+++ SOURCE MATERIAL

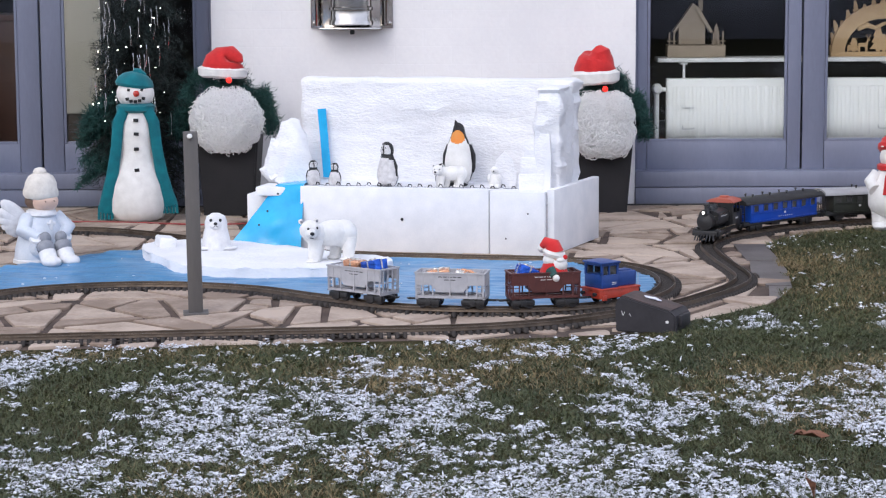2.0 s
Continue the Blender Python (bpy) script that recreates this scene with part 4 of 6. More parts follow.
# ---------------------------------------------------------------- bearded planters
def bearded_planter(name, x, y, beard_w, tilt, seed, hat_x, label, beard_z, nose_z, hat_z, hat_h, reach, square, tip):
    t = thing(name, None, pose(x, y, 0), label, "planter", "bearded planters")
    b = Build("planter")
    prof = [(0.102, 0.0), (0.104, 0.02), (0.128, 0.34), (0.136, 0.345), (0.138, 0.375), (0.126, 0.378), (0.122, 0.345), (0.10, 0.03)]
    rings = []
    for r, z in prof:
        rings.append([b.bm.verts.new((sx * r, sy * r, z)) for sx, sy in ((-1, -1), (1, -1), (1, 1), (-1, 1))])
    for p, q in zip(rings, rings[1:]):
        for k in range(4):
            b.bm.faces.new((p[k], p[(k + 1) % 4], q[(k + 1) % 4], q[k]))
    b.bm.faces.new(rings[0][::-1])
    b.bm.faces.new(rings[-1])
    bmesh.ops.bevel(b.bm, geom=[e for e in b.bm.edges if abs(e.verts[0].co.z - e.verts[1].co.z) > 0.1], offset=0.008, segments=2, affect="EDGES")
    part("pot", b, t, "tapered anthracite plastic pot")
    # clipped plant ball, dressed with garland
    r = np.random.default_rng(seed)
    ball = r.normal(0, 1, (400, 3))
    ball = ball / np.linalg.norm(ball, axis=1)[:, None] * np.array([0.085, 0.09, 0.095]) + np.array([0.0, 0, hat_z - 0.14])
    part("plant_ball", raw_mesh("plant_ball", *needles(ball, 5200, 0.035, 0.0016, 0.008, seed), ["needle"]), t, "dense dark green plant ball")["kind"] = "stuff"
    a = np.linspace(0, 1, 90)
    gar = np.stack([-reach + (reach + 0.14) * a, -0.06 + 0.03 * np.sin(a * 9), hat_z - 0.105 + 0.07 * np.sin(a * 3.1) - 0.04 * np.cos(a * 14)], 1)
    ends = np.stack([0.14 + 0.035 * a, -0.05 + 0 * a, hat_z - 0.09 - 0.15 * a], 1)
    gar = np.concatenate([gar, ends, ends * np.array([-reach / 0.17, 1, 1]) + np.array([0, 0, -0.01])])
    part("garland", raw_mesh("garland", *needles(gar, 11000, 0.036, 0.0021, 0.014, seed + 1), ["needle"]), t, "dark green artificial fir garland")["kind"] = "stuff"
    b = Build("curl").ell((0, -0.135, beard_z), (beard_w * 0.485, 0.063, 0.126), "curl", seg=24)
    for v in b.bm.verts:
        n = Vector(((v.co.x) / (beard_w * 0.485), (v.co.y + 0.135) / 0.063, (v.co.z - beard_z) / 0.126))
        n = [math.copysign(abs(q) ** square, q) for q in n]
        v.co = Vector((n[0] * beard_w * 0.485, -0.135 + n[1] * 0.063, beard_z + n[2] * 0.126))
    curls(b, (0, -0.135, beard_z), (beard_w * 0.48, 0.062, 0.125), 1700, seed, size=0.0125, square=square)
    part("beard", b, t, "curly white wig beard")
    hat = part("hat", Build("red").tube([(0, 0, -0.005), (0.002, 0, 0.03), (0.008, 0, 0.062), (0.018, 0, 0.085), (0.018 + 0.016 * tip, -0.01, 0.100 - 0.007 * tip), (0.012 + 0.048 * tip, -0.03 * tip, 0.108 - 0.028 * tip), (0.010 + 0.068 * tip, -0.045 * tip, 0.112 - 0.057 * tip)], [0.084, 0.087, 0.076, 0.062 - 0.004 * tip, 0.045, 0.028, 0.014], "red", seg=24, flat=0.9).rough(0.002 + 0.005 * tip, 16, seed), t, "red felt cap with white plush rim",
               at=pose(hat_x, -0.11, hat_z, 0, tilt, 0) @ Matrix.Diagonal((1, 1, hat_h, 1)))
    part("rim", Build("whitefelt").lathe([(0.084, -0.030), (0.099, -0.020), (0.101, 0.014), (0.088, 0.026)], "whitefelt", seg=26, squash=(1, 0.85, 1)).rough(0.005, 22, seed), hat)
    part("nose", Build("led").ell((0, 0, 0), 0.012, "led", seg=12), t, "glowing red light nose", at=pose(hat_x + 0.035, -0.200, nose_z))
    return t


bearded_planter("bearded_planter", -1.035, 9.05, 0.278, 3, 11, -0.015, "anthracite planter with curly white beard and red cap", 0.398, 0.560, 0.590, 0.78, 0.20, 1.0, 1.0)
bearded_planter("bearded_planter", 0.495, 9.09, 0.24, -3, 23, -0.03, "anthracite planter with white beard beside the windows", 0.372, 0.515, 0.560, 1.0, 0.085, 0.78, 0.0)


# ---------------------------------------------------------------- trains
RAIL = 0.0215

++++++

AIM
Set every line down exactly as written, leaving each picture out.

OUTPUT OF THE TASK
2.0 s
Continue the Blender Python (bpy) script that recreates this scene with part 4 of 6. More parts follow.
# ---------------------------------------------------------------- bearded planters
def bearded_planter(name, x, y, beard_w, tilt, seed, hat_x, label, beard_z, nose_z, hat_z, hat_h, reach, square, tip):
    t = thing(name, None, pose(x, y, 0), label, "planter", "bearded planters")
    b = Build("planter")
    prof = [(0.102, 0.0), (0.104, 0.02), (0.128, 0.34), (0.136, 0.345), (0.138, 0.375), (0.126, 0.378), (0.122, 0.345), (0.10, 0.03)]
    rings = []
    for r, z in prof:
        rings.append([b.bm.verts.new((sx * r, sy * r, z)) for sx, sy in ((-1, -1), (1, -1), (1, 1), (-1, 1))])
    for p, q in zip(rings, rings[1:]):
        for k in range(4):
            b.bm.faces.new((p[k], p[(k + 1) % 4], q[(k + 1) % 4], q[k]))
    b.bm.faces.new(rings[0][::-1])
    b.bm.faces.new(rings[-1])
    bmesh.ops.bevel(b.bm, geom=[e for e in b.bm.edges if abs(e.verts[0].co.z - e.verts[1].co.z) > 0.1], offset=0.008, segments=2, affect="EDGES")
    part("pot", b, t, "tapered anthracite plastic pot")
    # clipped plant ball, dressed with garland
    r = np.random.default_rng(seed)
    ball = r.normal(0, 1, (400, 3))
    ball = ball / np.linalg.norm(ball, axis=1)[:, None] * np.array([0.085, 0.09, 0.095]) + np.array([0.0, 0, hat_z - 0.14])
    part("plant_ball", raw_mesh("plant_ball", *needles(ball, 5200, 0.035, 0.0016, 0.008, seed), ["needle"]), t, "dense dark green plant ball")["kind"] = "stuff"
    a = np.linspace(0, 1, 90)
    gar = np.stack([-reach + (reach + 0.14) * a, -0.06 + 0.03 * np.sin(a * 9), hat_z - 0.105 + 0.07 * np.sin(a * 3.1) - 0.04 * np.cos(a * 14)], 1)
    ends = np.stack([0.14 + 0.035 * a, -0.05 + 0 * a, hat_z - 0.09 - 0.15 * a], 1)
    gar = np.concatenate([gar, ends, ends * np.array([-reach / 0.17, 1, 1]) + np.array([0, 0, -0.01])])
    part("garland", raw_mesh("garland", *needles(gar, 11000, 0.036, 0.0021, 0.014, seed + 1), ["needle"]), t, "dark green artificial fir garland")["kind"] = "stuff"
    b = Build("curl").ell((0, -0.135, beard_z), (beard_w * 0.485, 0.063, 0.126), "curl", seg=24)
    for v in b.bm.verts:
        n = Vector(((v.co.x) / (beard_w * 0.485), (v.co.y + 0.135) / 0.063, (v.co.z - beard_z) / 0.126))
        n = [math.copysign(abs(q) ** square, q) for q in n]
        v.co = Vector((n[0] * beard_w * 0.485, -0.135 + n[1] * 0.063, beard_z + n[2] * 0.126))
    curls(b, (0, -0.135, beard_z), (beard_w * 0.48, 0.062, 0.125), 1700, seed, size=0.0125, square=square)
    part("beard", b, t, "curly white wig beard")
    hat = part("hat", Build("red").tube([(0, 0, -0.005), (0.002, 0, 0.03), (0.008, 0, 0.062), (0.018, 0, 0.085), (0.018 + 0.016 * tip, -0.01, 0.100 - 0.007 * tip), (0.012 + 0.048 * tip, -0.03 * tip, 0.108 - 0.028 * tip), (0.010 + 0.068 * tip, -0.045 * tip, 0.112 - 0.057 * tip)], [0.084, 0.087, 0.076, 0.062 - 0.004 * tip, 0.045, 0.028, 0.014], "red", seg=24, flat=0.9).rough(0.002 + 0.005 * tip, 16, seed), t, "red felt cap with white plush rim",
               at=pose(hat_x, -0.11, hat_z, 0, tilt, 0) @ Matrix.Diagonal((1, 1, hat_h, 1)))
    part("rim", Build("whitefelt").lathe([(0.084, -0.030), (0.099, -0.020), (0.101, 0.014), (0.088, 0.026)], "whitefelt", seg=26, squash=(1, 0.85, 1)).rough(0.005, 22, seed), hat)
    part("nose", Build("led").ell((0, 0, 0), 0.012, "led", seg=12), t, "glowing red light nose", at=pose(hat_x + 0.035, -0.200, nose_z))
    return t


bearded_planter("bearded_planter", -1.035, 9.05, 0.278, 3, 11, -0.015, "anthracite planter with curly white beard and red cap", 0.398, 0.560, 0.590, 0.78, 0.20, 1.0, 1.0)
bearded_planter("bearded_planter", 0.495, 9.09, 0.24, -3, 23, -0.03, "anthracite planter with white beard beside the windows", 0.372, 0.515, 0.560, 1.0, 0.085, 0.78, 0.0)


# ---------------------------------------------------------------- trains
RAIL = 0.0215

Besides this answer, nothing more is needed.